PROBLEM STATEMENT> Starting at the first line of the listing below, retype each line up to and including the one that contains "import numpy as np". Leave pictures out.

RECORDED INFORMATION>
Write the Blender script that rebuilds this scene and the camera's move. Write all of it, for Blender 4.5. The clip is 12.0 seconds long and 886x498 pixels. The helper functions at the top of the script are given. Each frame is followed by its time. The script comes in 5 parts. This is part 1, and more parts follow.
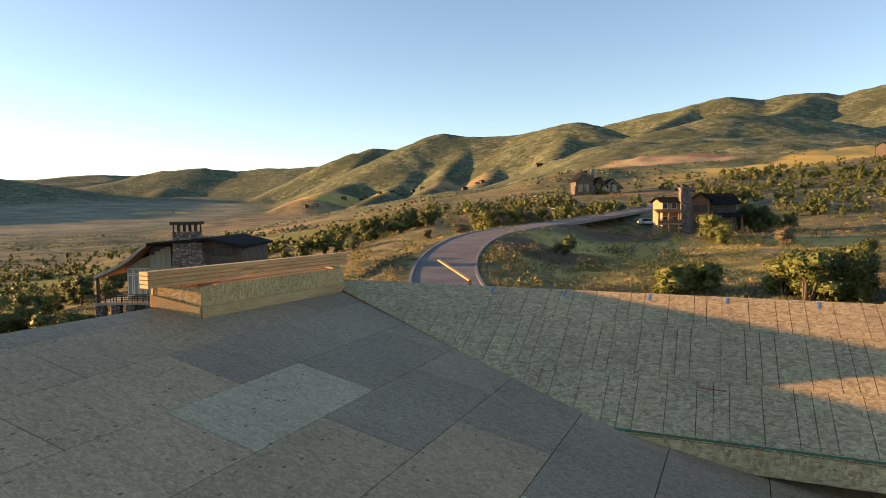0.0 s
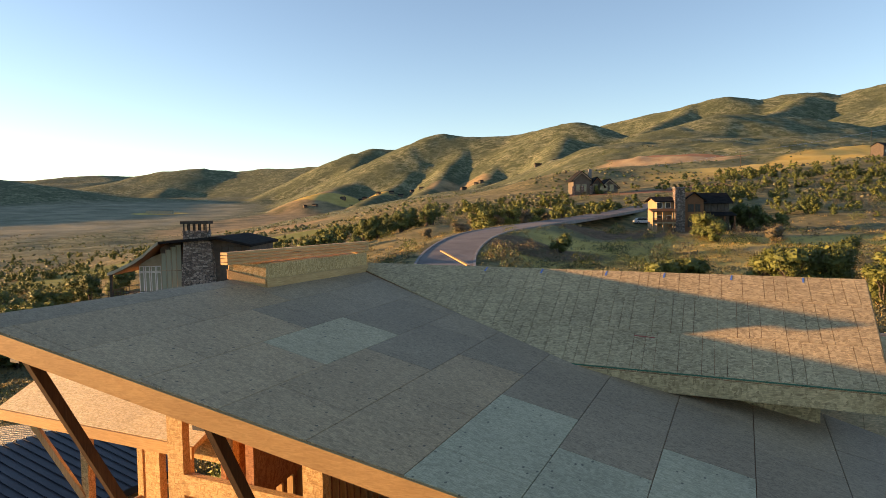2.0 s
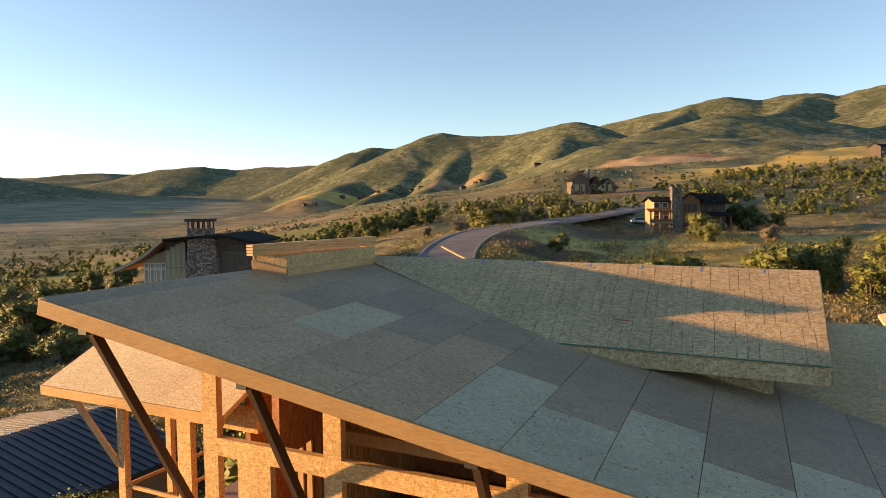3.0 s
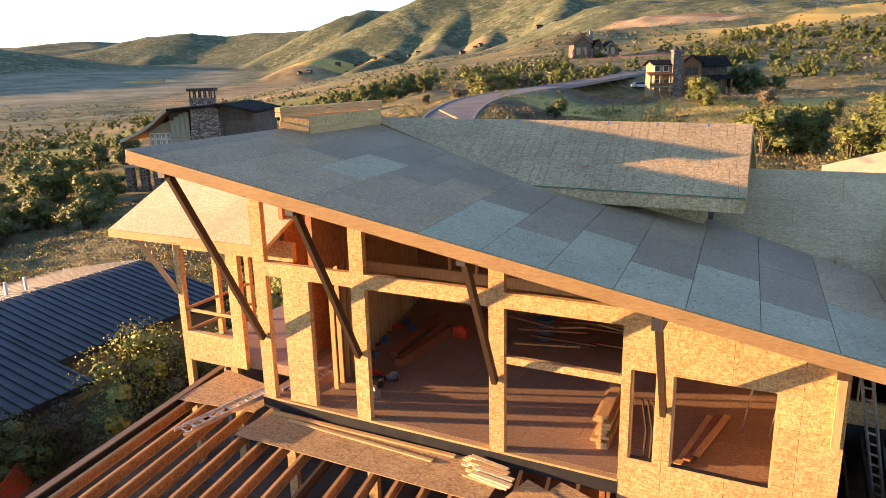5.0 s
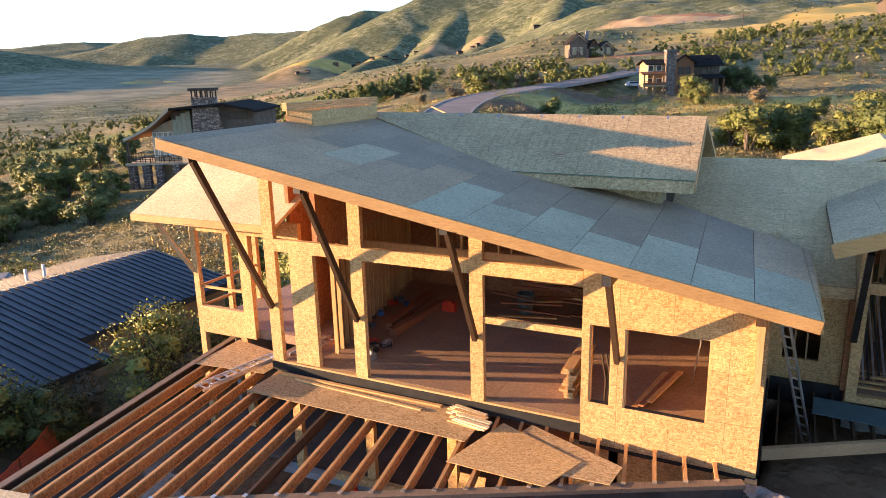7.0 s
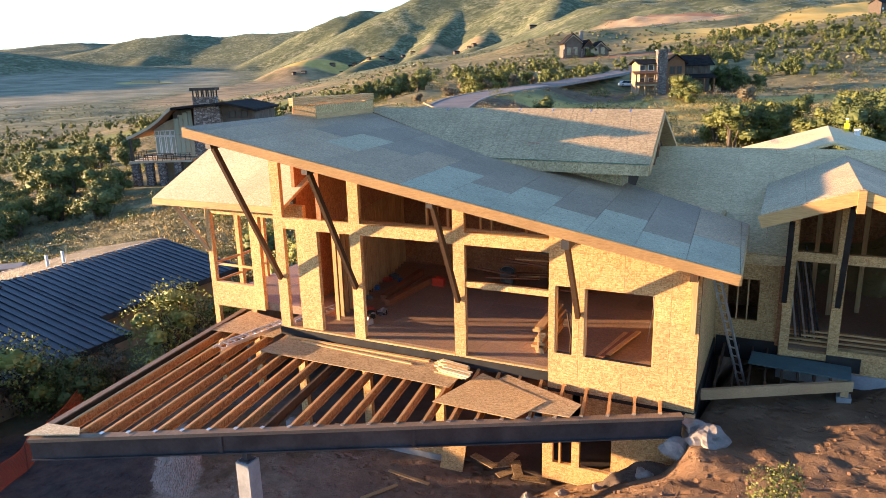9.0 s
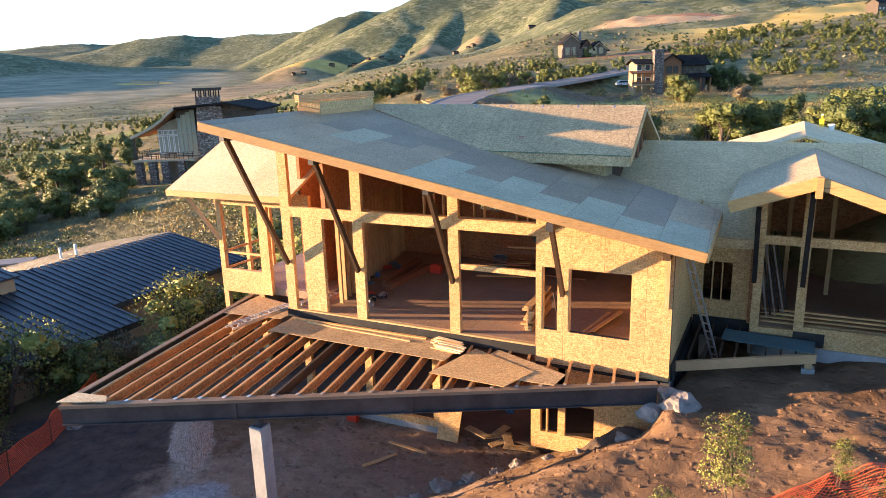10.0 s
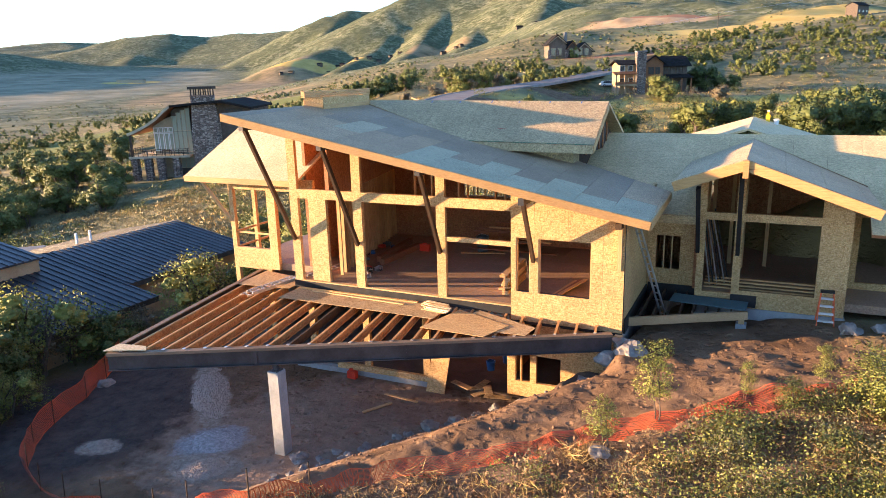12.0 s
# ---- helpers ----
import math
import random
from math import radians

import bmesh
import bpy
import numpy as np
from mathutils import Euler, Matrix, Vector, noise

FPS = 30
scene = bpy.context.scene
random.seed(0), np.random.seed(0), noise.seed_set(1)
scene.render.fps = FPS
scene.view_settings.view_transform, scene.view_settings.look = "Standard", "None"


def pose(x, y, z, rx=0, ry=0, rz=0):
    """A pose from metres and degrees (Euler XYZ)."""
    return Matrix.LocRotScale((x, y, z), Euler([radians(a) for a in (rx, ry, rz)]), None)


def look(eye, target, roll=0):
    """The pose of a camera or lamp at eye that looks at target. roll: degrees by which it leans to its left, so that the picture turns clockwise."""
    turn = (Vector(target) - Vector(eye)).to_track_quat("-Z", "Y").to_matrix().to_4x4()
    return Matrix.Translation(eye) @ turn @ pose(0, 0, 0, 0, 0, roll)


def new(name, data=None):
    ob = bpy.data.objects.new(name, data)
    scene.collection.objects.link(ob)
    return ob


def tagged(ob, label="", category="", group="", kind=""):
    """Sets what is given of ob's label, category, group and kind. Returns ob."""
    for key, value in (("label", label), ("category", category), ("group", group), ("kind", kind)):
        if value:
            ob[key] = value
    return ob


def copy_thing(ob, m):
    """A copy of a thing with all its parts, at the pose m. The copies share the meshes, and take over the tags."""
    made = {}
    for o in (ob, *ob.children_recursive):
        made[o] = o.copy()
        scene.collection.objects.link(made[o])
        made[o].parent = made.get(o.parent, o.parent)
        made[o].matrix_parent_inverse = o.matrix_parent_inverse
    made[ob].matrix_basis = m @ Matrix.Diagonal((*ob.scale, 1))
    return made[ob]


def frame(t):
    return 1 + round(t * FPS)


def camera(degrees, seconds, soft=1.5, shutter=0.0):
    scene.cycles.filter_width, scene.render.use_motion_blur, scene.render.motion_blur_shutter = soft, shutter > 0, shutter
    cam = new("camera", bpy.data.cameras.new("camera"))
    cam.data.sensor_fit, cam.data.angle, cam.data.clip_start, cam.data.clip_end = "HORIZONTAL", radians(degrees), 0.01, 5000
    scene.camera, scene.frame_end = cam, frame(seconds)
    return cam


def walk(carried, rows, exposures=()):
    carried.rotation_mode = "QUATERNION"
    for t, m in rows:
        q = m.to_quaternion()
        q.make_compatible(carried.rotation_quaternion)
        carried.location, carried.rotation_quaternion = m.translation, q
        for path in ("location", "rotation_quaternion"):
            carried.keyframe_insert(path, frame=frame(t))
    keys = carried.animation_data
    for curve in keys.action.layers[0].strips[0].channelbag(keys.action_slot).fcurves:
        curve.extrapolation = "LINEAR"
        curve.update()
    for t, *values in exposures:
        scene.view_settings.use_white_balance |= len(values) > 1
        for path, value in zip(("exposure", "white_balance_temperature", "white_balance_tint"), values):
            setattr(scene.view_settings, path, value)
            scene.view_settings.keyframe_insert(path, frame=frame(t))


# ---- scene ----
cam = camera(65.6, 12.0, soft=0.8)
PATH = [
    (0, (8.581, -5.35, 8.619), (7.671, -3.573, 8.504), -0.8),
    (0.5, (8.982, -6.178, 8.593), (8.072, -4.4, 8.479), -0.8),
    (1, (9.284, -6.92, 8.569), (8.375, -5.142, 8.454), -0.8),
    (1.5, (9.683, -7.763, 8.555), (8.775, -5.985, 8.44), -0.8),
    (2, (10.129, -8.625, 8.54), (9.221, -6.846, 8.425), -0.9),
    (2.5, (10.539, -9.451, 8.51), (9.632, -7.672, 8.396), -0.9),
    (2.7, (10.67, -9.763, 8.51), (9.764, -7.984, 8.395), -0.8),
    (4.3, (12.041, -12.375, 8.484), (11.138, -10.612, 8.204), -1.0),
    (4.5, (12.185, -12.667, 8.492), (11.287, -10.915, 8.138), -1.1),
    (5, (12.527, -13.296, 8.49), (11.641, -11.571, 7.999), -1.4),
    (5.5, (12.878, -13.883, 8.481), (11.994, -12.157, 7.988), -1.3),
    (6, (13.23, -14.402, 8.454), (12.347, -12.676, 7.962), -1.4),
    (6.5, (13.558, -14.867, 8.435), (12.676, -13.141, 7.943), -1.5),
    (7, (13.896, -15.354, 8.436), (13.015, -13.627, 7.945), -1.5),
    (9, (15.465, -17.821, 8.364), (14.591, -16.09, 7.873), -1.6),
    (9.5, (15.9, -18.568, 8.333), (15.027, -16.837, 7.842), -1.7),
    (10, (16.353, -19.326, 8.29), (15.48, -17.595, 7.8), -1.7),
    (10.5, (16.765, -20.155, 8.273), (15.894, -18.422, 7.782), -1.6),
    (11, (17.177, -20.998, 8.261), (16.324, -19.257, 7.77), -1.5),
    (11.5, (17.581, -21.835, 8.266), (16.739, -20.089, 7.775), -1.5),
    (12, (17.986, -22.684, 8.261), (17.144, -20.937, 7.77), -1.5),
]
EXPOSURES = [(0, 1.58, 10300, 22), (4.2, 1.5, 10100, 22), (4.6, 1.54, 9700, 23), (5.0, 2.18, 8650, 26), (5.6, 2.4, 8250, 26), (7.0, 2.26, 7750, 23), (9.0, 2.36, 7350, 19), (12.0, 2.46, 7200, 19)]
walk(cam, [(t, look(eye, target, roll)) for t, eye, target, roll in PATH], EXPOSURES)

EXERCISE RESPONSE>
Write the Blender script that rebuilds this scene and the camera's move. Write all of it, for Blender 4.5. The clip is 12.0 seconds long and 886x498 pixels. The helper functions at the top of the script are given. Each frame is followed by its time. The script comes in 5 parts. This is part 1, and more parts follow.
0.0 s
2.0 s
3.0 s
5.0 s
7.0 s
9.0 s
10.0 s
12.0 s
# ---- helpers ----
import math
import random
from math import radians

import bmesh
import bpy
import numpy as np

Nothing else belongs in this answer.